In 1912, the monastery owned 337 parcels of land where three churches were located. Particularly revered were the relics of Saint Abraham of Galich, a miraculous icon of the Virgin of Galich, and an icon of Saint Abraham with his penitential chains. The remains of Princess Elena Dolgoruky and members of the Lermontov family and the Mamaev family were buried in the monastery cemetery.

=== Soviet era ===
The monastery was deprived of its legal personality in 1919 by the new communist power; but Archimandrite Serapion succeeded with the brothers in registering the monastic community as a parish community. In the spring of 1922, all valuable liturgical objects, icons, gold and precious tableware, etc. were removed and confiscated. The Chukhlomskoy Uyezd thus became the first in the Kostroma governorate to own the most gold and silver.
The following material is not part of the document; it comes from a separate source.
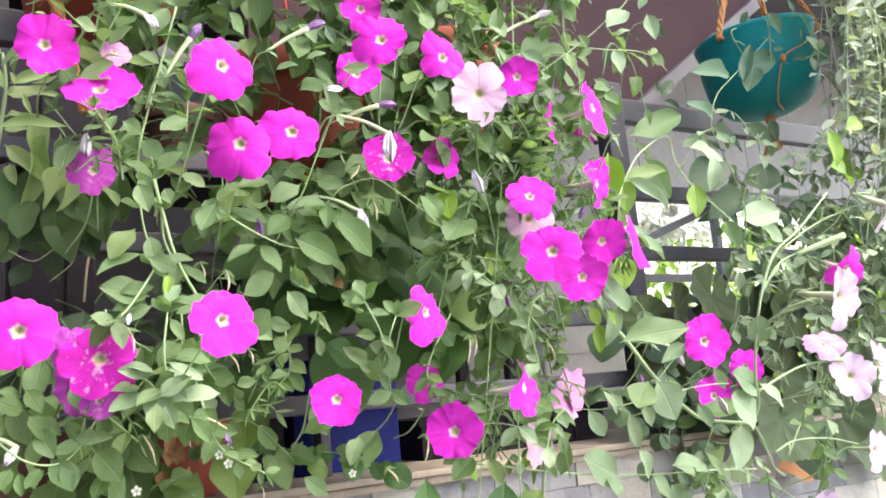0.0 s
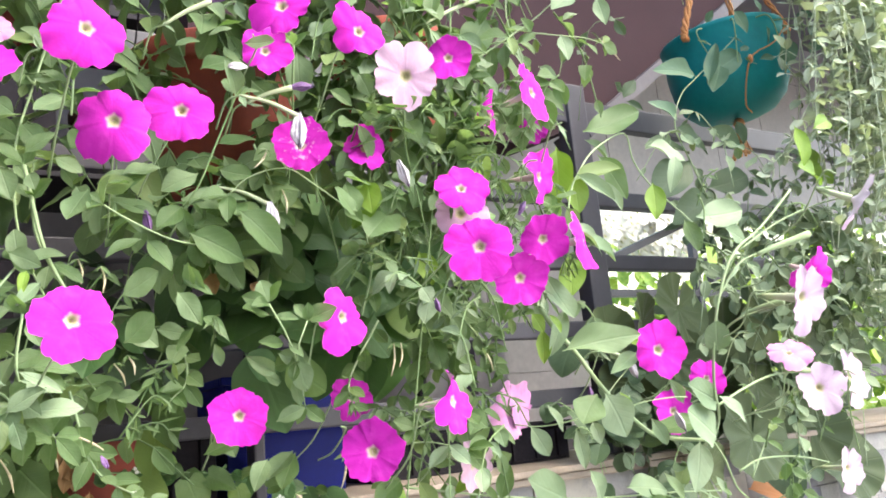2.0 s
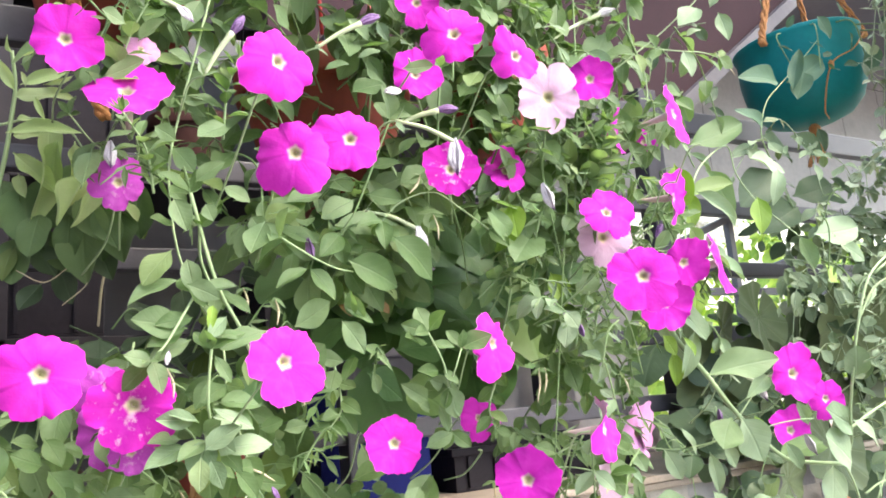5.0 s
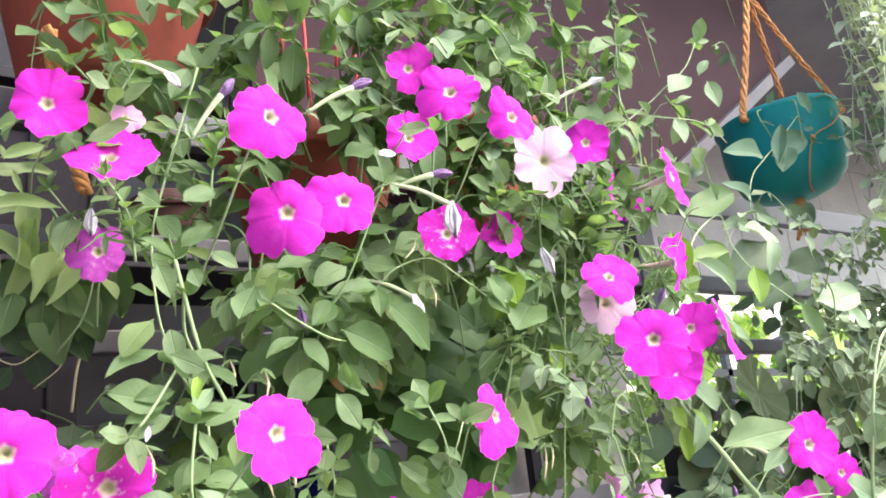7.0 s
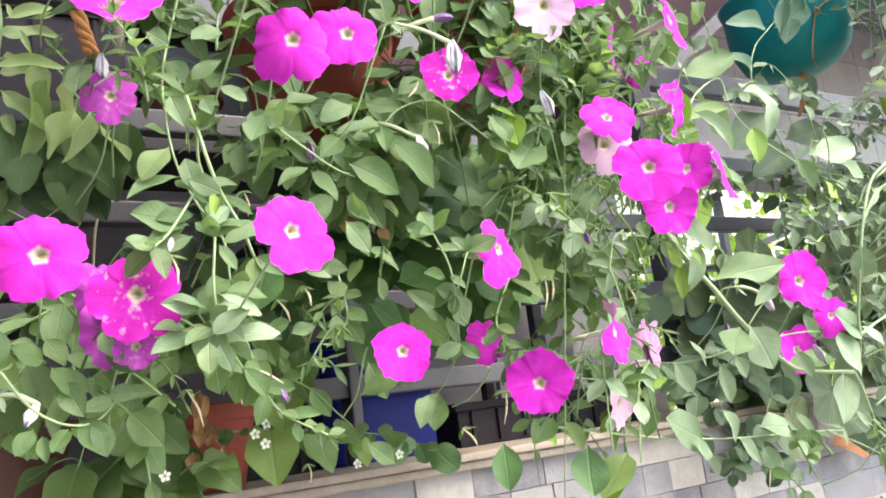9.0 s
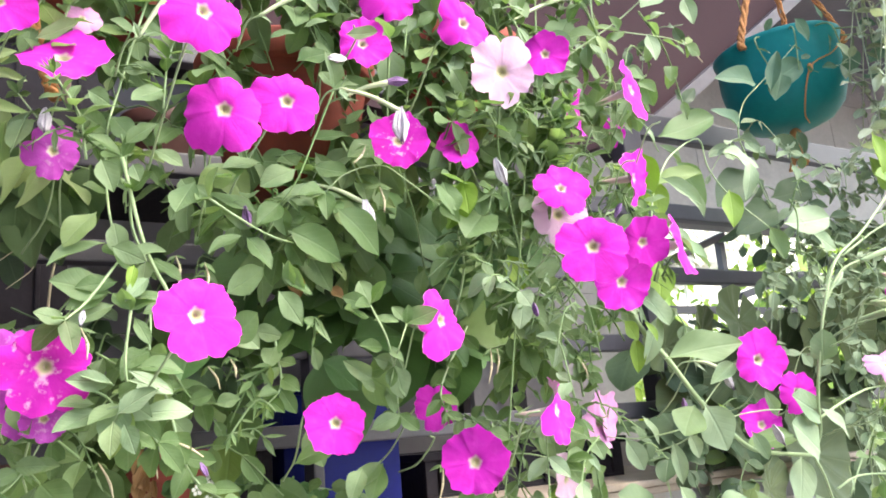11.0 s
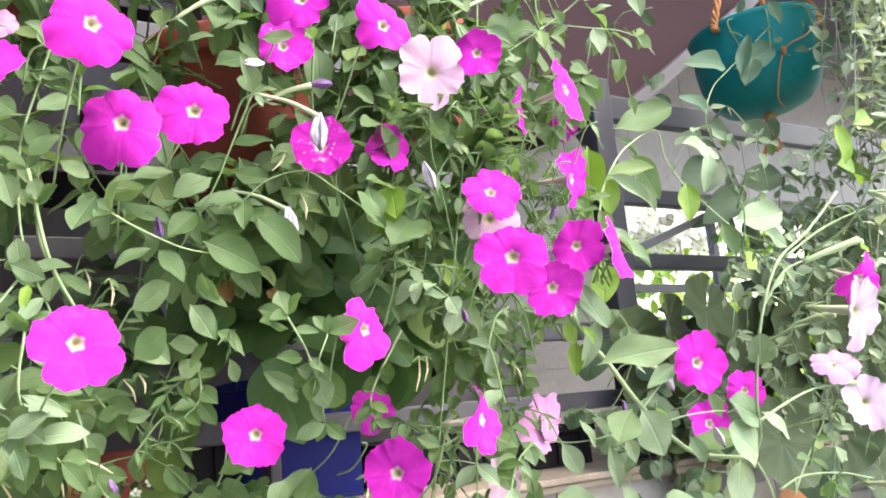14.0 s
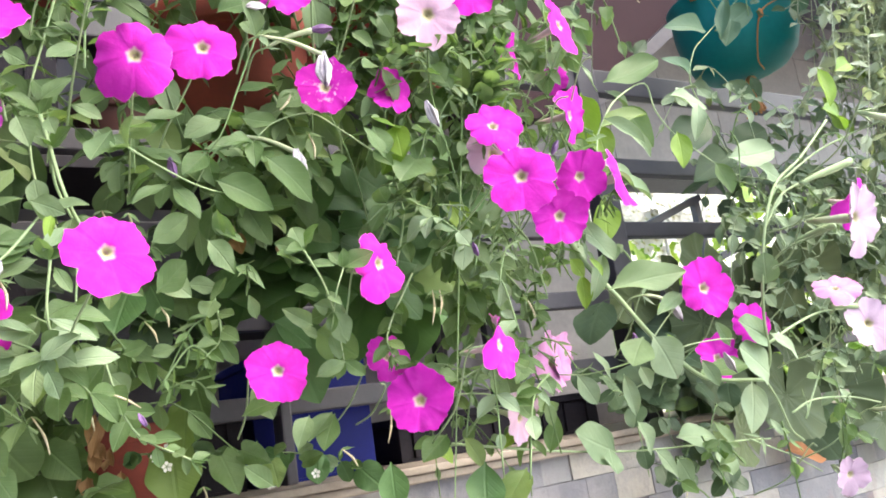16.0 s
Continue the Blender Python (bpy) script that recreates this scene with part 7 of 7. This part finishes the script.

In the mid-1920s, the authorities set up an orphanage (closed in the mid-1930s) in part of the monastery, which was the pretext for the final closure of the monastery and the expulsion of the monks in 1928, in order according to statements authorities “not to corrupt the souls of children”. Finally in the mid-1930s, all the monks were shot. In the buildings of the old monastery, village clubs were set up, the chapel was given for the use of a peasant woman to build her isba . Later, the local authorities planned to turn the premises into a holiday home for workers from the surrounding area. The old churches are transformed into granaries. A tractor and agricultural machinery station is organized within its walls. It closed in the 1950s. At the end of the 1950s, the former monks' cell building housed a primary school. At the beginning of the 1970s, restoration work began, notably with the help of teams of students from the Moscow Institute of Architecture (MArchI). They were completed in 1975.